Based on the recorded path of every vertex to the root and the transform matrix along the path, we can calculate the optimal set of matrix D opt . Then we transform all the images with accordingly homography matrix in D opt , and put them together to the same image, and now we can obtain an aligned panorama.

3.4 Image blending

So far, we have obtained the aligned panorama, but there are some stitching seams in the panorama. In order to remove these seams and combine information from multiple images, an easy method is applied in this paper. The gray scale is assigned by a weight function, which depends on the distance to the border of the image. We perform a weighted sum of the image intensities along each ray using this weight function

$$ C(x)={\displaystyle \sum_k}{w}_k(x){I}_k(x)/{\displaystyle \sum_k}{w}_k(x) $$
(9)

where C(x) represents the gray scale in the panorama, I k (x) presents the gray scale of overlapping areas of images before aligned, w k (x) represents the weight, depending on the distance to the border of the image, \( {\displaystyle \sum_k}{w}_k(x)=1 \) .

4 Experimental results

Three algorithms (the proposed algorithm (Weighted Shortest Path Algorithm), traditional Zigzag Transform Algorithm and Shortest Path Algorithm [25]) were tested on two image sets. The two image sets are Flowertest and Citytest that are from the Internet. Each of them is consisted of 56 images with a resolution of about 550*460. We run the experiment on the PC with 2.4G CPU and 8GB memory. The total time cost to finish the mosaic of Citytest and Flowertest with the proposed algorithm is 70.33 and 71.9 s respectively. MMSE defined in 4.1 is used to measure the experiment results.

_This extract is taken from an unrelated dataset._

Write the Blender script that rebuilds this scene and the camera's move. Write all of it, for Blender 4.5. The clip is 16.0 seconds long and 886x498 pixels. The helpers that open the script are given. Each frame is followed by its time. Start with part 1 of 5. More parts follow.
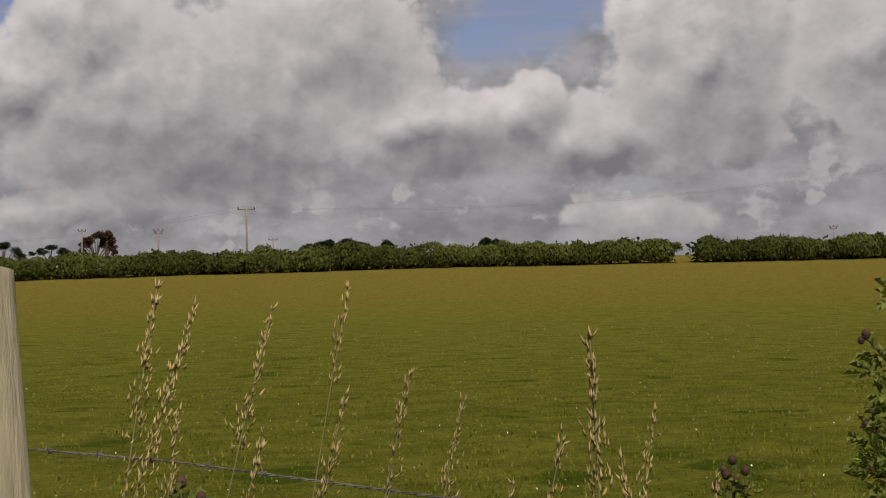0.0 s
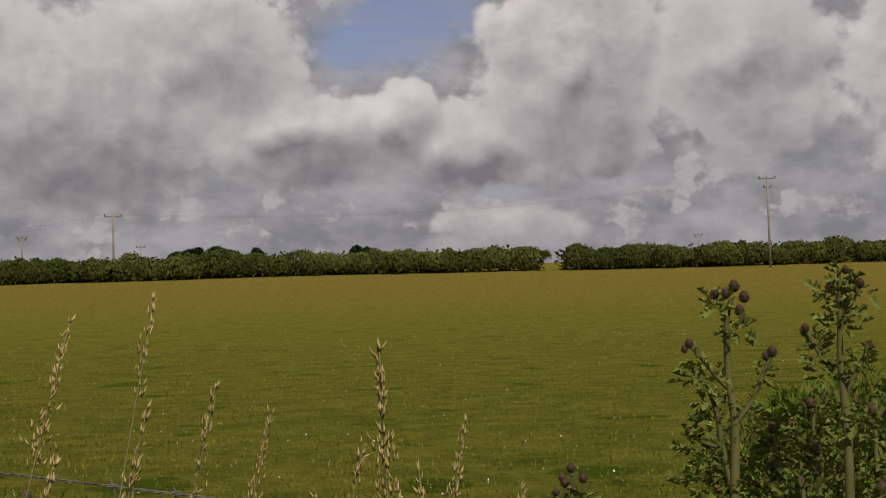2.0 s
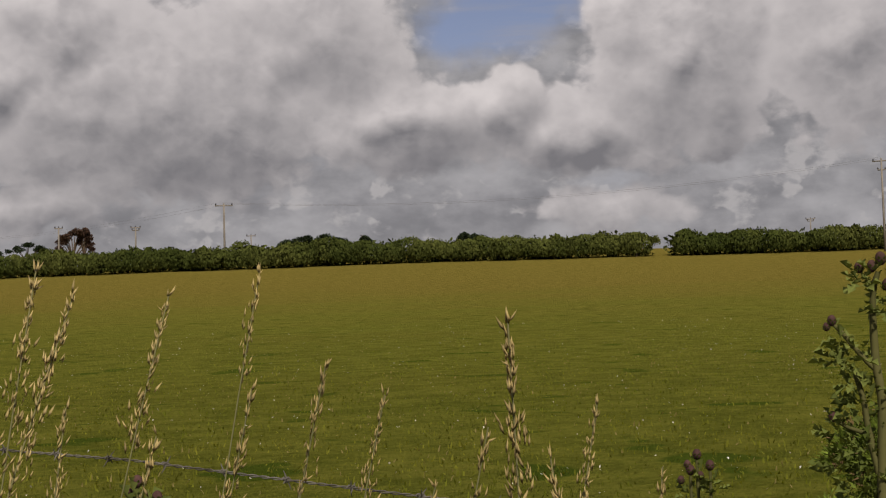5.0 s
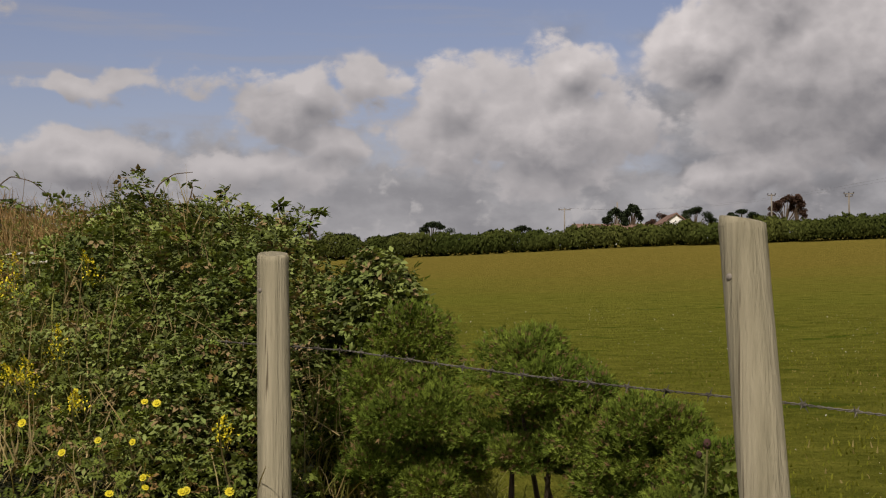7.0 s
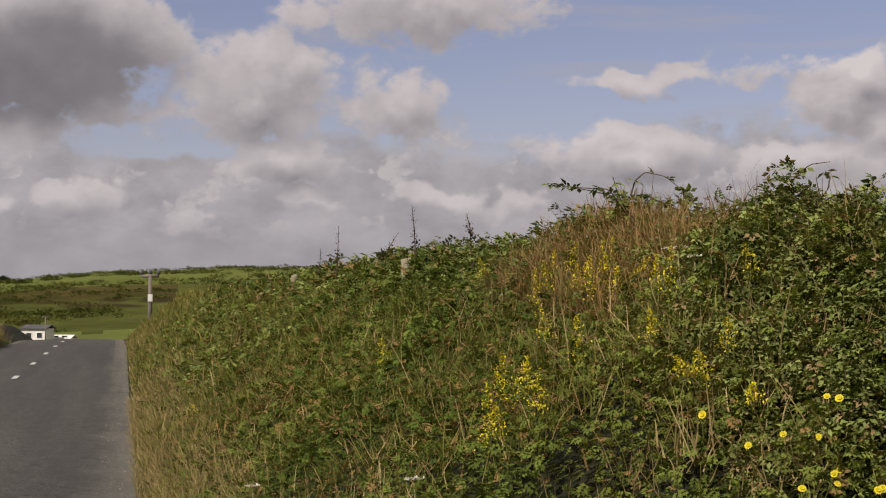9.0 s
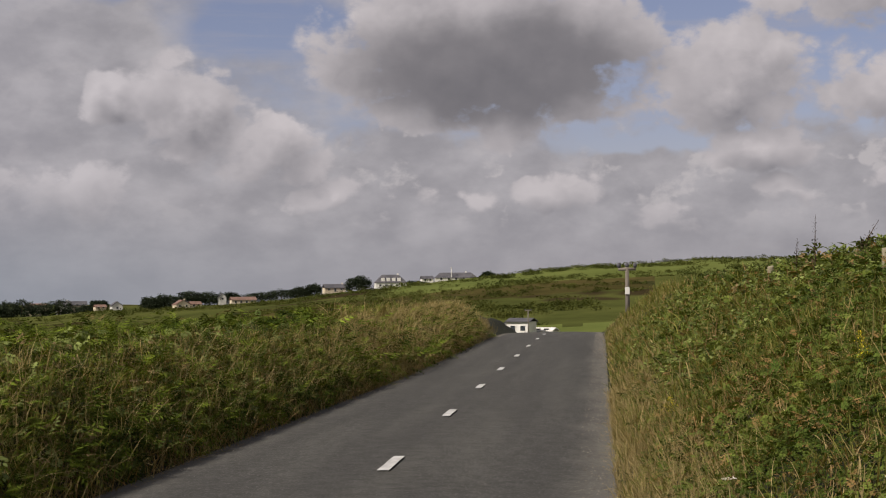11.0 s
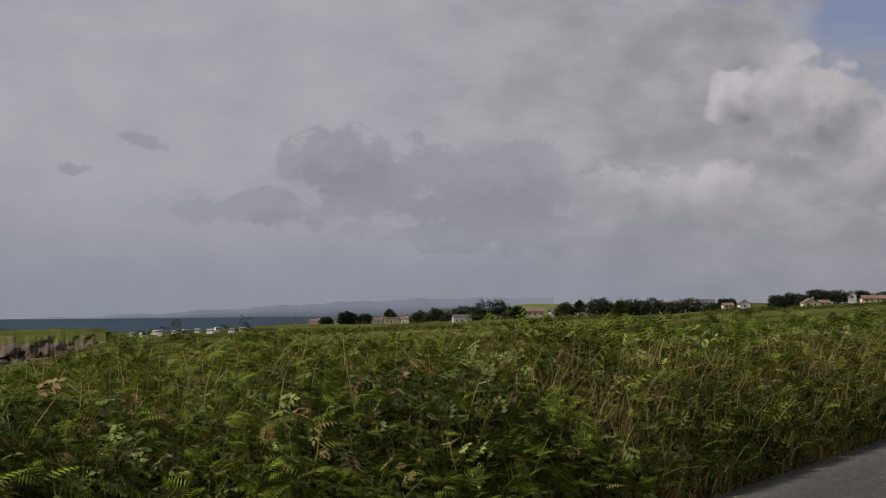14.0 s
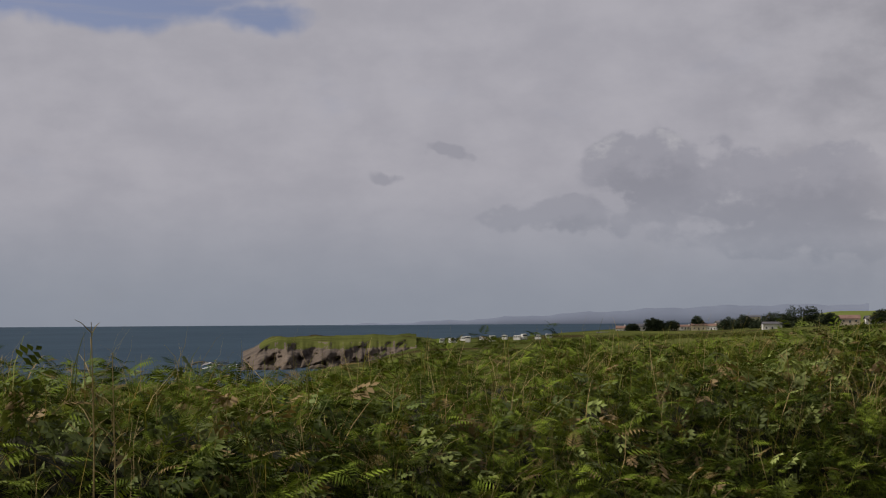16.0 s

Figures 5 and 6 are the contrast of the output panoramas of the test set Citytest. Due to the high resolution of the images, it’s hard to discriminate the three outputs. We picked three details which are enlarged to show the difference of the three algorithms, see it in Fig. 6. Figures 7 and 8 are the output panoramas of Flowertest and its enlarged view details.

Fig. 5
figure 5

Mosaic result of citytest. a Weighted shortest path algorithm. b Shortest path algorithm. c Zigzag transform algorithm

Fig. 6
figure 6

Enlarged view details in Fig. 5

Fig. 7
figure 7

Mosaic result of citytest. a Weighted shortest path algorithm. b Shortest path algorithm. c Zigzag transform algorithm

Fig. 8
figure 8

Enlarged view details in Fig. 7

Above figures show the advantage of Weighted Shortest Path Algoritm over another algorithms. The accumulated error makes the misalignment of the images in the other two algorithms, while few misalignments can be seen in the output of our algorithm (Table 1). As the contrasts in Fig. 5 and 7 cannot clearly show the difference of the overview panorama because of the size of the page. We measure the quality of the outputs in quantitative. MMSE is used as the measurement. Figure 9 is the MMSE with different input number of images of the two datasets.

Table 1 The error of the three algorithms
Fig. 9
figure 9

The MMSEs of the three algorithms testing on two image sets with different number of input images

From the result we can see, compared with the other two algorithms, the proposed algorithm has the lowest Matching Mean Square Error, and is more stable than other algorithms. In Fig. 9, the advantage of our algorithm becomes obvious as the increase of the number of input images, which shows the rubostness. What’s more, we can see the loweast MMSE and smallest variance of MMSE. In another words, our algorithm is the most stable algorithm.

In this paper, we extend our work to apply the proposed algorithm to the generation of 360 ° panorama, which also obtains good results. We use the dataset on [20]. in this website, a lot of 360 ° cylindrical panoramas are provided. Figures 10, 11, 12 and 13 show the results of the image mosaic by the proposed method in this paper.

Fig. 10
figure 10

Chester Riverside

Fig. 11
figure 11

The parking lot

Fig. 12
figure 12

The office

Fig. 13
figure 13

The Eiling hall of the University of California, SantaBarbara

Moreover, our algorithm works fine under the image sets with rich texture information, and it also shows the good performance when the smooth images are adopted. Two datasets with less texture information are chosen, and Figs. 14 and 15 are the result by Weighted Shortest Path Algorithm.

Fig. 14
figure 14

Grand Teton National Park 1

Fig. 15
figure 15

Aerial

Furthermore, we did some experiments on other data set to compare the mosaic result quality with autostitch [2]. Under some cases, our algorithm performs better than autostitch. Figures 16 and 17 show the contrast with autostitch.

Fig. 16
figure 16

Image mosaic result by proposed algorithm

Fig. 17
figure 17

Image mosaic result of autostitch

5 Conclusion

In this paper, an automatic panoramic image stitching method based on graph-model is proposed. The theory methods such as optimized Dijkstra and path-finding algorithm are also used to minimize the global error, which has speeded up the image alignment process. Compared with other graph-based methods, the result of the proposed algorithm is much better. In some cases, the results are better than autostitch. What’s more, the proposed method is automatic, so there is no need to specify the order of the input images.

From the experiment result, we can see that the error increases as the number of images to be aligned increases, and the accumulated error is not eliminated fundamentally. Image mosaic is a broad research field, and it is worthy of paying further effort should be paid to reduce the global mosaic error.